Several people who are now senior figures in the Bush administration signed a letter to then-President Clinton advocating the overthrow of Hussein’s regime. But Powell, who was the most hesitant of President George Bush’s inner circle to commit American forces to the Persian Gulf to fight Iraq a decade ago, is again considered reluctant to take steps that could lead to a military confrontation.
His visit to the region gave Powell a chance to speak his mind before the others.
“Powell is the dove, and Cheney and Rumsfeld are the hawks,” said an official with a Jewish organization who spoke on condition of anonymity. “Powell basically wanted to settle the issue of Iraq policy early against his rivals in the administration.”
Over the weekend, Cheney said a plan for handling Iraq is still under review, and Powell’s mission in the region last week was only to “test the waters.”
The key benefit to Powell’s proposal is that it would focus sanctions in ways that are acceptable to the Arab countries, helping to build backing for American policy among Hussein’s neighbors. Many in the Arab world see the current sanctions as targeting the Iraqi people rather than the regime, and in recent years have made a show of circumventing the sanctions.
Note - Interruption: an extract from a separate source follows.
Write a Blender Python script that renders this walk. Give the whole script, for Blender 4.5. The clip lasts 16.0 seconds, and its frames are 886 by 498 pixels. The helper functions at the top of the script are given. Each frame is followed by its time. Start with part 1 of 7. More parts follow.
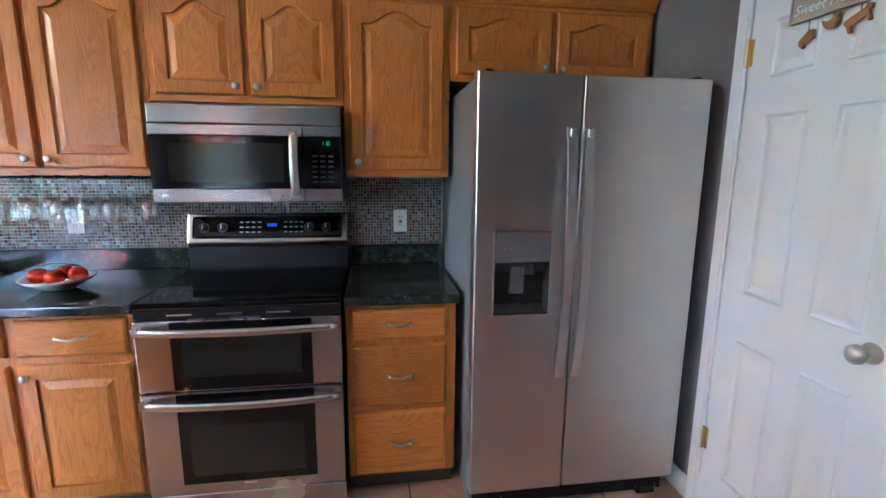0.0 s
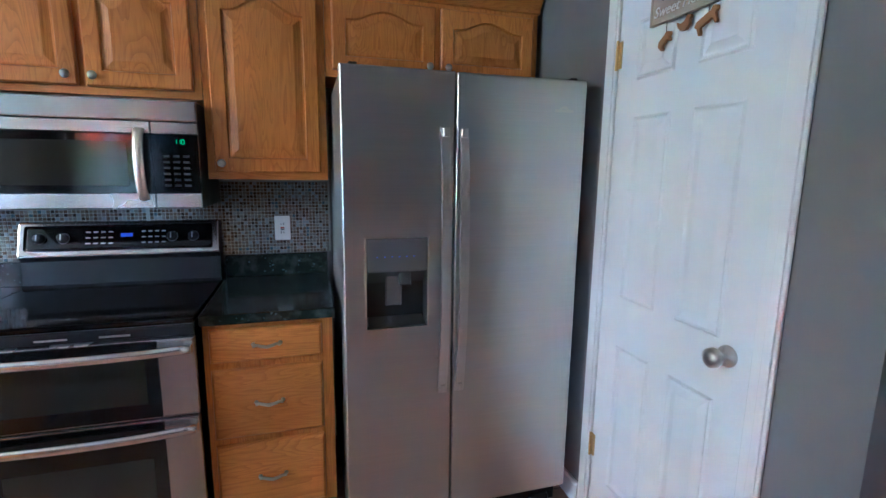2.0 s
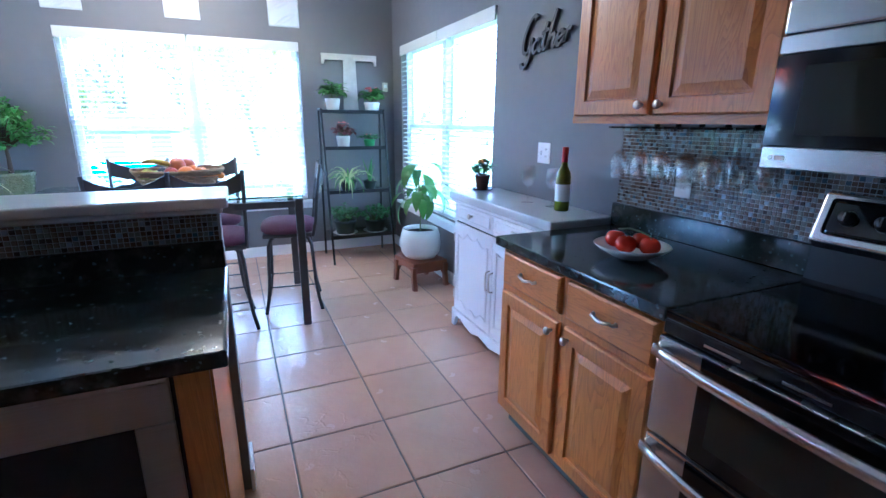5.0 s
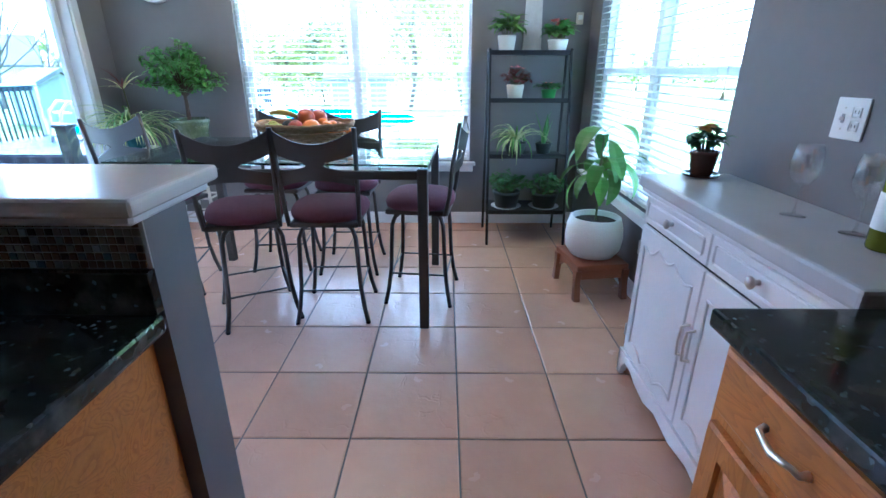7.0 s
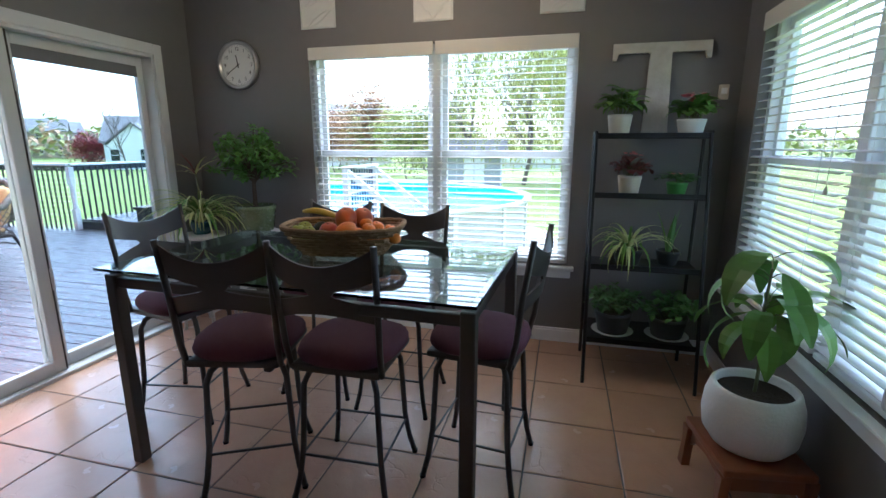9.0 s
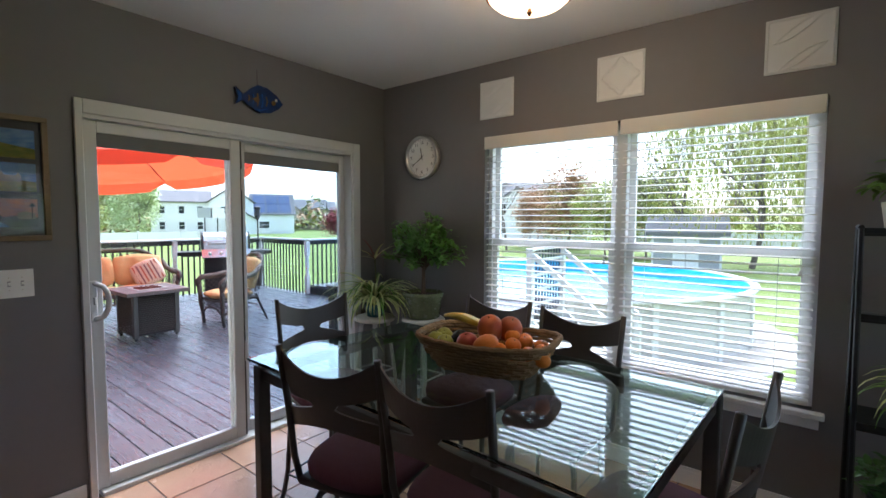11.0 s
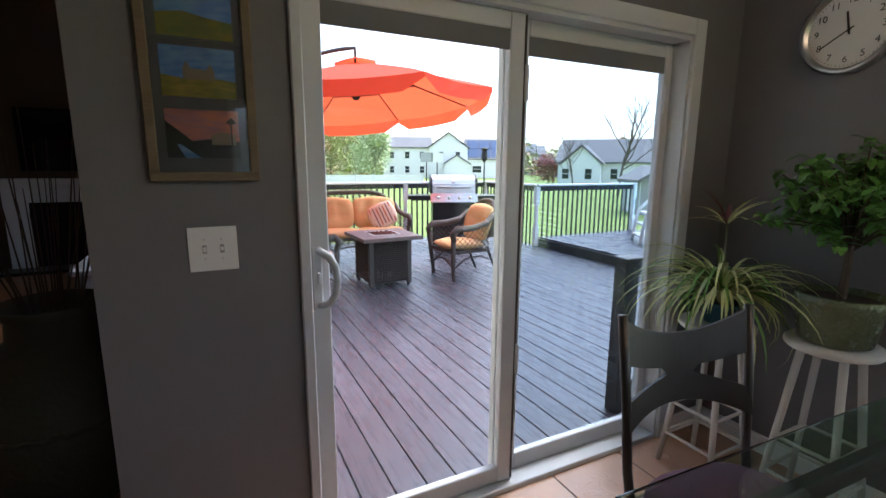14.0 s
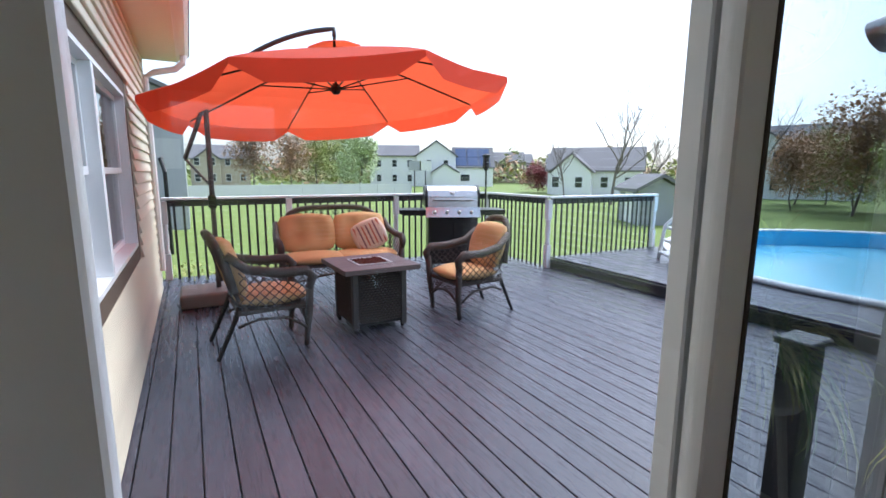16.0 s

“The secretary has made clear that the mission at this time is really to talk to people about the sanctions issues, about how to make the sanctions achieve what they were originally intended to achieve,” State Department spokesman Richard Boucher said. “And that’s to keep Iraq from arming itself and threatening the people of the region.”
Critics, however, say Powell’s plan actually would strengthen Hussein’s grip on power.
Frank Gaffney, president of the Center for Security Policy and an assistant secretary of defense under President Reagan, said he believes Powell was eroding American strength in the region by trying to accommodate too many factions in the Arab world.
“The signal sent to Saddam is that this will all unravel if he just holds on,” Gaffney said. “The idea that we are going to win the hearts and minds of the Arabs in the Middle East by trying to accommodate Saddam and taking steps to endure his survival is not a way to create a coalition.”
A consensus on the administration’s Mideast policy is expected to be forged within the next month. Powell was scheduled to address the House International Relations Committee on Wednesday, when he could face tough questions from both sides of the aisle about his sanctions plans.
A definitive policy announcement is expected in time for an Arab League summit in late March, sources said.
But State Department officials said policy-makers are considering all options and have not set themselves a deadline.
“Our goal is to re-establish the firm consensus points so we can go forward with a policy that doesn’t mislead Saddam Hussein,” one department official said. “We’re not going to rush this whole process.”
Powell is still playing short-handed while the Bush administration settles in, said David Makovsky, a senior fellow at the Washington Institute for Near East Policy. Much of the State Department is still staffed by Clinton administration holdovers, and it may take up to a year for Powell to finish assembling his team.
“The Middle East is at a very sensitive juncture,” Makovsky said. “It requires that you put the full team on the playing field and develop a game plan. The signs are that this has not happened.”
The state of flux within the State Department is also affecting the U.S. take on the Israeli-Palestinian conflict. Powell walked a tightrope in his meetings with leaders of each side, trying to leave both Israelis and Palestinians with the impression that the United States was at least partially behind them.
“Powell truly had some elements for everybody, but didn’t put forward a road map of how you get out of the current situation and obtain a better footing,” Makovsky said.
Israeli leaders liked Powell’s discussion of “sequencing,” endorsing an end to violence before a resumption of talks. Palestinians liked the fact that Powell didn’t attack them as the source of the violence.
“Powell left too many questions in his wake,” said Marc Ginsberg, a foreign policy adviser to Vice President Al Gore’s presidential campaign and a former ambassador to Morocco. “He failed to adequately impress upon Arafat that the United States is not going to be an innocent bystander as he continues to use violence as a tool for negotiations.”
The White House is allowing Israeli Prime Minister-elect Ariel Sharon to form his government before the United States takes any major policy stands. But it also will await the filling of key State Department posts.
The Senate has yet to approve Richard Haass as director of policy planning at the State Department. A former adviser to President Bush’s father during the Gulf War, Haass is an advocate of “concerted unilateralism,” which calls for Israel and the Palestinians to take slow steps toward peace through verbal agreements, lessening the threat of backlash that could result if they try to jump straight to major peace agreements.